The Shocking Reason America Can’t Stop China in the South China Sea

Andrew Davies

Security, Asia

Simply stated: China cares much more and is willing to risk much more–and the same can be said of Russia in Ukraine. 

Hanoi is one of the best settings in which to contemplate the limits of American power. The Vietnam War showed that a determined adversary (with substantial help from two major powers) can resist even a massive deployment of hard power by a more technologically able and much richer foe.

I was in Vietnam last week, and it provided an interesting perspective on current debates about the growing strategic competition between the United States and China, and about the role of American power in the world more broadly.

There’s a popular narrative in conservative circles at the moment that says that the blame for recent setbacks lies squarely at the feet of the Obama Administration. Greg Sheridan made that argument pretty forcefully last week:

“…Obama is just presiding over a decline in U.S. influence. He leads a weak administration that is weak everywhere. This does not necessarily represent long-term American decline. It is the weakness of this one administration. … America’s enemies, and the forces generally of violence and disorder, are everywhere encouraged. The U.S. position is weak in eEastern Europe, and Vladimir Putin intensified his campaign in Ukraine after Obama ostentatiously drew a red line in Syria and then decided not to enforce it. Obama is losing influence all over the Middle East, and in Afghanistan and Central Asia.”
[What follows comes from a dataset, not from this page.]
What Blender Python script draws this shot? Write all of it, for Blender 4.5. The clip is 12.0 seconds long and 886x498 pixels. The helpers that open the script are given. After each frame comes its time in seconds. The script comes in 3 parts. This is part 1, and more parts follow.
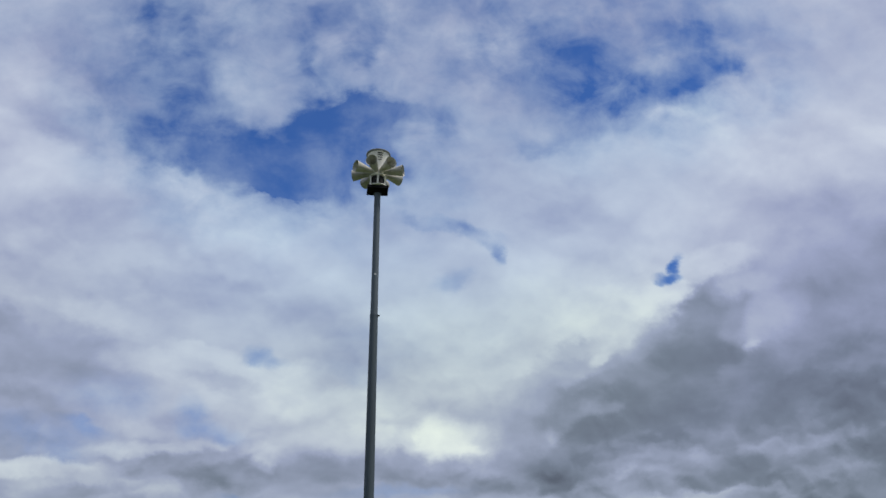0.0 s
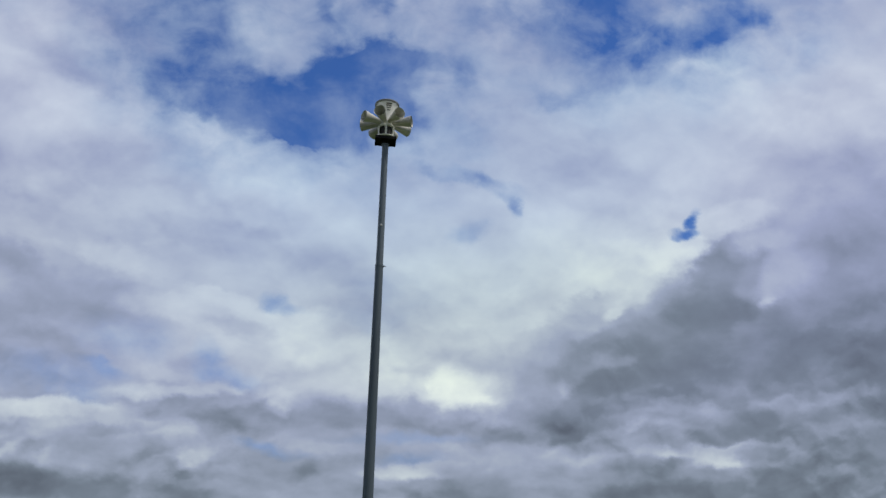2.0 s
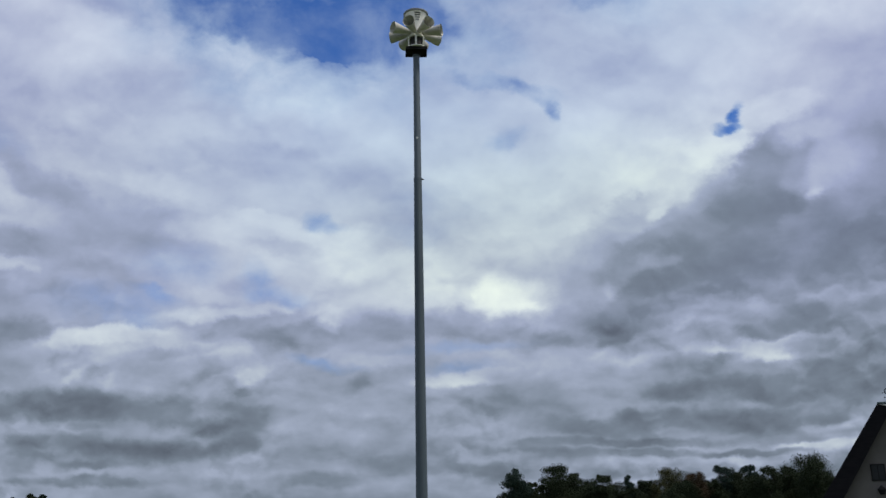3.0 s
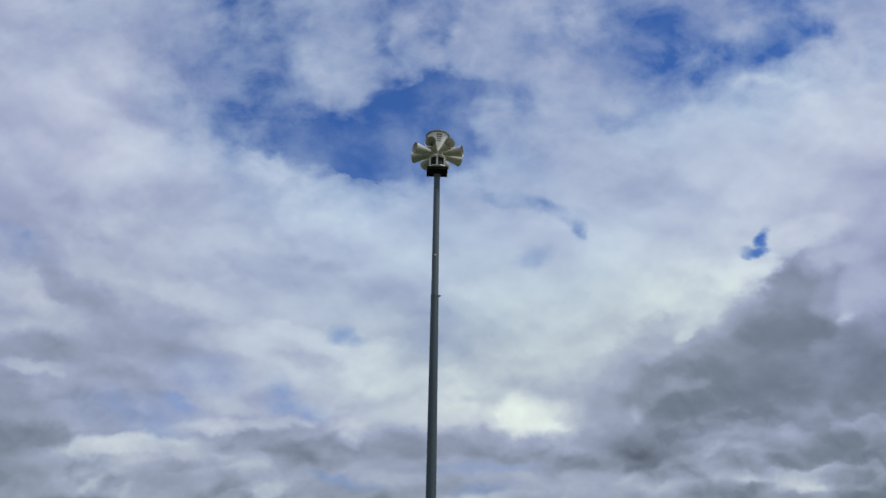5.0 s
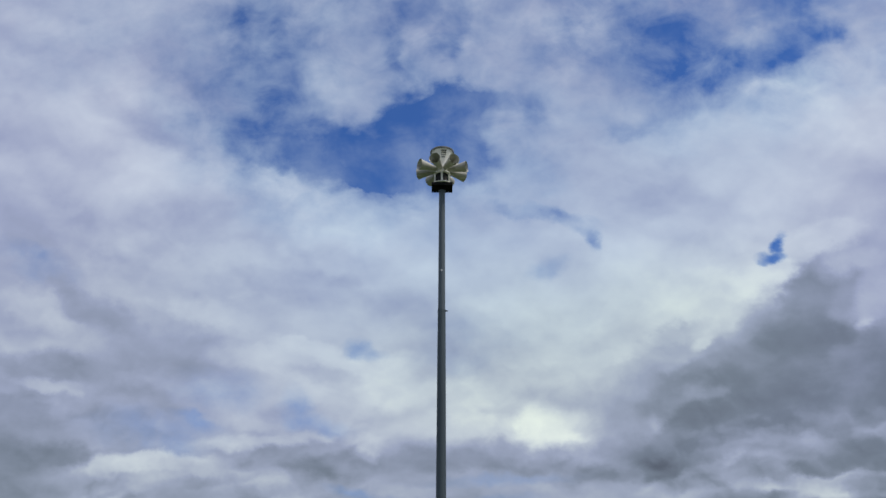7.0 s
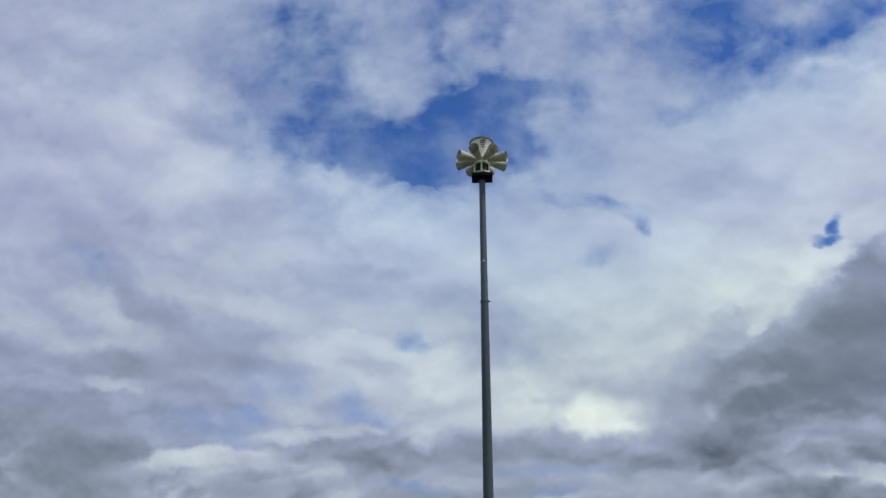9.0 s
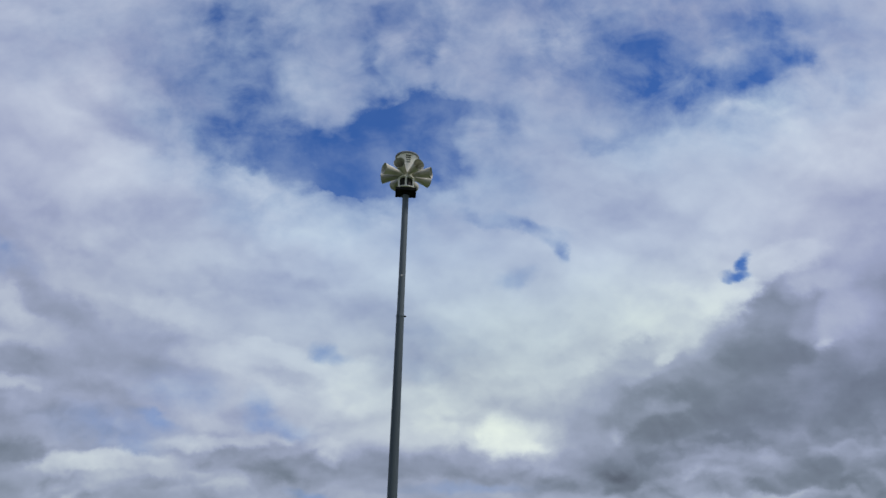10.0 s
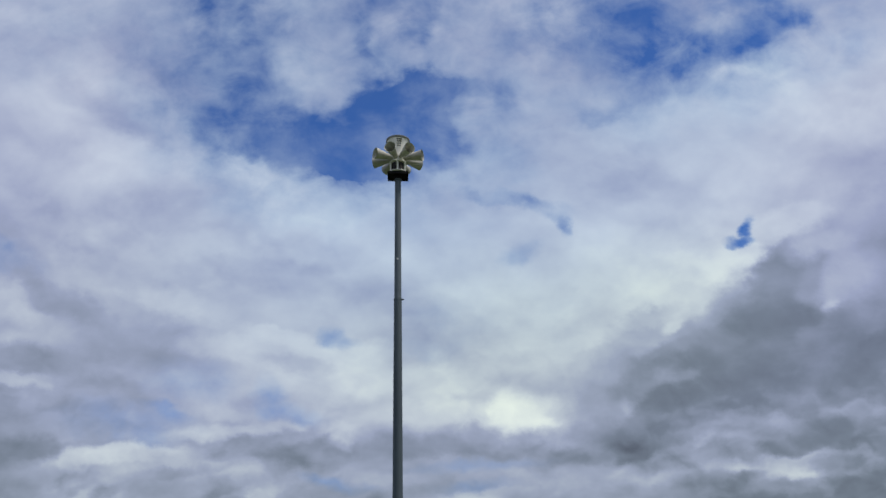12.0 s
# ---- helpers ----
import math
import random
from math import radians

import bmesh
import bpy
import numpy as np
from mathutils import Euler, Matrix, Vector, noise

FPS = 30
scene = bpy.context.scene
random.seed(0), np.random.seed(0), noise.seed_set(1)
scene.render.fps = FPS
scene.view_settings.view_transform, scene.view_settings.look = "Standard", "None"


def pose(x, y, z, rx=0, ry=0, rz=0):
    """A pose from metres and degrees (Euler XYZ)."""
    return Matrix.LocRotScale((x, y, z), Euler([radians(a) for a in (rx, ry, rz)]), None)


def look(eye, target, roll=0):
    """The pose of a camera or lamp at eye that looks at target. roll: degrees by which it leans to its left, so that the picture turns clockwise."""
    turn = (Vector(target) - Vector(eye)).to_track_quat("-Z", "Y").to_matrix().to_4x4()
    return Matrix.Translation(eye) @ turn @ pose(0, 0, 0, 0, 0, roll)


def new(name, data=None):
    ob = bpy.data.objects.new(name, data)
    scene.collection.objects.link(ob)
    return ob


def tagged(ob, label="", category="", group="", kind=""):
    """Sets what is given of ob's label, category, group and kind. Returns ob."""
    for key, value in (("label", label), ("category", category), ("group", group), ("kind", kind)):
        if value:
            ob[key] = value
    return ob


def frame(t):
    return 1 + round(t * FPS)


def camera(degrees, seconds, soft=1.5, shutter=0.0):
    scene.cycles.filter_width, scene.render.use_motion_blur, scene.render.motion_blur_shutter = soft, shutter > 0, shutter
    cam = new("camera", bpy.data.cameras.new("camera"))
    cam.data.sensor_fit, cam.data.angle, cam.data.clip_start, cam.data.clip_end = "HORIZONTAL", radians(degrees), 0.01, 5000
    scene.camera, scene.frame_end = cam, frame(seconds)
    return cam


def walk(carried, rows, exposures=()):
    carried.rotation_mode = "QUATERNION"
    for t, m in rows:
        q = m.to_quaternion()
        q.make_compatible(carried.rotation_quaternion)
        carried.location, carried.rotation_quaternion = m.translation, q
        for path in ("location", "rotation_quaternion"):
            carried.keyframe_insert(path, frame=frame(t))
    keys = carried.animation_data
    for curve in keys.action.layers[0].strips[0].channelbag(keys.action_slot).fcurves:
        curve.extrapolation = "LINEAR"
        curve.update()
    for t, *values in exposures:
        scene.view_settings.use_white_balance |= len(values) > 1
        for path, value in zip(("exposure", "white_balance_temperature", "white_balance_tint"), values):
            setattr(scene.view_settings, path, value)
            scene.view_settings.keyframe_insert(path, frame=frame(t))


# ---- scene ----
cam = camera(53.49, 12.0)


def aim(x, y, yaw, pitch, roll):
    """Eye at standing height, turned left by yaw, up by pitch, rolled about the line of sight."""
    return pose(x, y, 1.6, 0, 0, yaw) @ pose(0, 0, 0, 90 + pitch) @ pose(0, 0, 0, 0, 0, roll)


walk(cam, [
    (0, aim(0.000, -16.872, -4.84, 25.50, -0.46)),
    (0.5, aim(0.014, -16.933, -3.04, 25.90, -1.28)),
    (1, aim(0.063, -16.954, -7.15, 22.82, 1.23)),
    (1.5, aim(0.158, -16.953, -8.49, 22.34, 2.29)),
    (2, aim(0.206, -16.953, -3.72, 22.29, 1.16)),
    (2.5, aim(0.216, -16.949, -1.52, 17.12, -1.88)),
    (2.7, aim(0.213, -16.948, -0.74, 16.28, -1.25)),
    (4.3, aim(0.365, -16.991, -2.44, 18.98, -0.59)),
    (4.5, aim(0.381, -16.996, -1.51, 19.43, -0.14)),
    (5, aim(0.415, -17.012, 0.87, 24.03, 0.87)),
    (5.5, aim(0.450, -17.050, 0.87, 25.01, 0.39)),
    (6, aim(0.495, -17.096, 2.59, 25.76, 0.18)),
    (6.5, aim(0.538, -17.132, 1.62, 25.81, 0.12)),
    (7, aim(0.591, -17.160, 1.89, 24.83, 0.15)),
    (7.2, aim(0.605, -17.165, 1.90, 24.31, 0.27)),
    (8.8, aim(0.725, -17.139, 6.49, 24.52, 0.33)),
    (9, aim(0.729, -17.132, 5.33, 24.26, 0.07)),
    (9.5, aim(0.731, -17.115, 2.88, 23.50, 1.01)),
    (10, aim(0.757, -17.113, -0.33, 25.30, 1.34)),
    (10.5, aim(0.786, -17.129, -2.64, 24.66, 2.01)),
    (11, aim(0.854, -17.151, -2.35, 22.09, 0.20)),
    (11.5, aim(0.891, -17.182, -0.61, 24.00, -1.36)),
    (12, aim(0.931, -17.219, -0.12, 23.97, -1.26)),
], exposures=((0, 0.0), (1.5, 0.02), (2.0, 0.02), (2.5, 0.05), (2.7, 0.10), (4.3, 0.04), (4.5, 0.03), (5.0, 0.02), (5.5, 0.0), (12.0, 0.0)))

# ---- sky, clouds and sun ----
SUN_HEIGHT, SUN_TURN = 60.0, 112.0      # degrees; the turn runs clockwise from straight ahead
world = bpy.data.worlds.new("cloudy_sky")
scene.world = world
world.use_nodes = True
sky_tree = world.node_tree
sky_tree.nodes.clear()


def wnode(kind, links=(), **values):
    n = sky_tree.nodes.new(kind)
    for key, value in values.items():
        setattr(n, key, value)
    for slot, value in links:
        if isinstance(value, bpy.types.NodeSocket):
            sky_tree.links.new(value, n.inputs[slot])
        else:
            n.inputs[slot].default_value = value
    return n


def wmath(op, a, b=0.0, c=0.0):
    return wnode("ShaderNodeMath", ((0, a), (1, b), (2, c)), operation=op).outputs[0]


def wvec(op, a, b=(0, 0, 0), c=(0, 0, 0)):
    n = wnode("ShaderNodeVectorMath", ((0, a), (1, b), (2, c)), operation=op)
    return n.outputs["Value"] if op in ("DOT_PRODUCT", "LENGTH") else n.outputs[0]


def wscale(a, s):
    return wnode("ShaderNodeVectorMath", ((0, a), ("Scale", s)), operation="SCALE").outputs[0]


def wjoin(x, y, z=0.0):
    return wnode("ShaderNodeCombineXYZ", ((0, x), (1, y), (2, z))).outputs[0]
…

It’s hard to argue that the world isn’t trending in ways adverse to the interests of the United States (and Australia). But I’m not at all sure that it’s right to place all of the blame on President Obama. Instead, I think that the utility of power is often overestimated, which makes those wielding it look unreasonably ‘hawkish’ when it fails—as was the case for American administrations who oversaw the Vietnam War.